October 4th, 2011 § 0 comments § permalink

Back to the sun drenched HG/BSK New Mexico paradise. Adding to the splendor of mesas and cliffs are the trees in all their Fall glory — a resplendent golden shimmer. The Santa Fe Farmers Market remains lively, colorful, eccentric. The air is filled with the smell of roasting chilies. The best little chilies in the world — Shishitos and Patrons — sizzle in pans so customers can sample. Shisitos are skinny (and can back some heat). Patrons are plump, succulent and mild. HG and BSK sampled Patrons in Madrid (where they are a staple at bars and bistros) and became instant converts. Also at the market: ripe tomatoes; tiny fingerling potatoes; green onions; leeks and other good things.

No corn. Few apples. These autumn glories seem to have been knocked out by the destructive forest fires that plagued New Mexico this summer. Lots of music at the market including a guitar and bass fiddle duo that played and sang the best version of an HG country favorite — “Dixie Cannonball.”

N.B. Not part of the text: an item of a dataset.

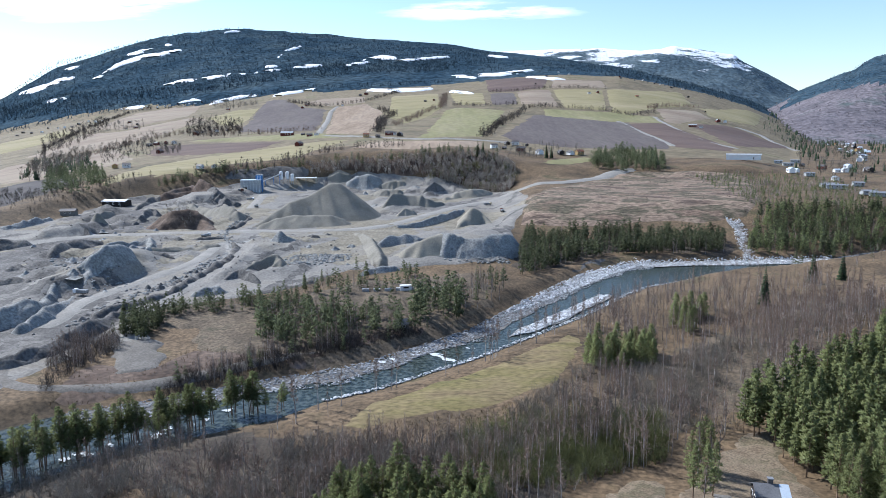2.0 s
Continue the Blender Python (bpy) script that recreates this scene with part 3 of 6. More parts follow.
# ---- trees, each 1 m tall in its own units times its height ----
def pine_geo(rng, h, crown_from=0.45, full=1.0, clumps=26, needles=44, limbs=True):
    """A pine: bare tapered trunk, limbs, and a crown of rounded needle pads."""
    trunk, crown = Geo(), Geo()
    sway = 0.03 * h * Vector((rng.uniform(-1, 1), rng.uniform(-1, 1), 0))
    bend = [sway * k + Vector((rng.uniform(-1, 1), rng.uniform(-1, 1), 0)) * 0.006 * h + Vector((0, 0, h * k)) for k in (0, 0.25, 0.5, 0.75, 0.97)]
    r = 0.0105 * h
    trunk.tube(bend, (r * 1.25, r, r * 0.78, r * 0.45, r * 0.12), 6 if limbs else 3)
    normals = []
    for k in range(clumps):
        s = (k + rng.random()) / clumps
        t = crown_from + (0.98 - crown_from) * s
        p0 = bend[min(3, int(t * 4))].lerp(bend[min(3, int(t * 4)) + 1], min(1, t * 4 - min(3, int(t * 4))))
        env = 0.185 * h * full * (0.15 + s) ** 0.45 * (1.03 - s) ** 0.9
        a = k * 2.4 + rng.uniform(-0.6, 0.6)
        out_ = Vector((math.cos(a), math.sin(a), 0))
        c = p0 + out_ * env * rng.uniform(0.4, 1.0) + Vector((0, 0, rng.uniform(-0.01, 0.03) * h))
        rc = h * (0.036 if limbs else 0.052) * full * rng.uniform(0.7, 1.3) * (1.15 - 0.55 * s)
        if limbs:
            trunk.tube([p0 - Vector((0, 0, 0.03 * h)), c], (r * 0.26, r * 0.07), 3)
        for _ in range(needles):
            z, b = rng.uniform(-0.5, 1), rng.uniform(0, 6.283)
            w = math.sqrt(max(0, 1 - z * z))
            e = Vector((w * math.cos(b), w * math.sin(b), z))
            d = (e + Vector((rng.gauss(0, 0.3), rng.gauss(0, 0.3), 0.3 + rng.gauss(0, 0.3))) + out_ * 0.3) * rc * rng.uniform(0.5, 1.1)
            crown.sliver(c + Vector((e.x, e.y, e.z * 0.5)) * rc * rng.uniform(0.2, 0.9), d, rc * (0.15 if limbs else 0.36), rng.uniform(0, 6.28))
            n = e + out_ * 0.45 + Vector((rng.gauss(0, 0.2), rng.gauss(0, 0.2), 0.3))
            normals += [n.normalized()] * 3
    crown.n = np.array([tuple(n) for n in normals])
    crown.face_out()
    return trunk, crown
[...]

And, the people crowding the market? As diverse and outrageous as ever. A reasonable sampling of former movie stars — now properly matured. As a sage Hollywood observer once reported: “At a certain age there is a choice. Santa Fe or Forest Lawn.”

Sante Fe Bliss

May 1st, 2011 § 0 comments § permalink

Just back from sunny morning at the Santa Fe Farmers Market. Bought lots of baby lettuce and field greens. Some nice Daikon radish. Healthy sprouts. Semolina pasta. Got some very mild, roasted green chiles for a pork stew. HG has become wary of native grown chile. What folks from Chimayo call “medium” can set a gringo on fire. But, the Santa Fe market isn’t just about food. There’s very good music ranging from bluegrass to classical cello. And, to understate, a very colorful crowd. Retired movie stars. Ex-hippies. Texas plutocrats. Followers of various gurus and spiritual guides. You name it, Santa Fe’s got it.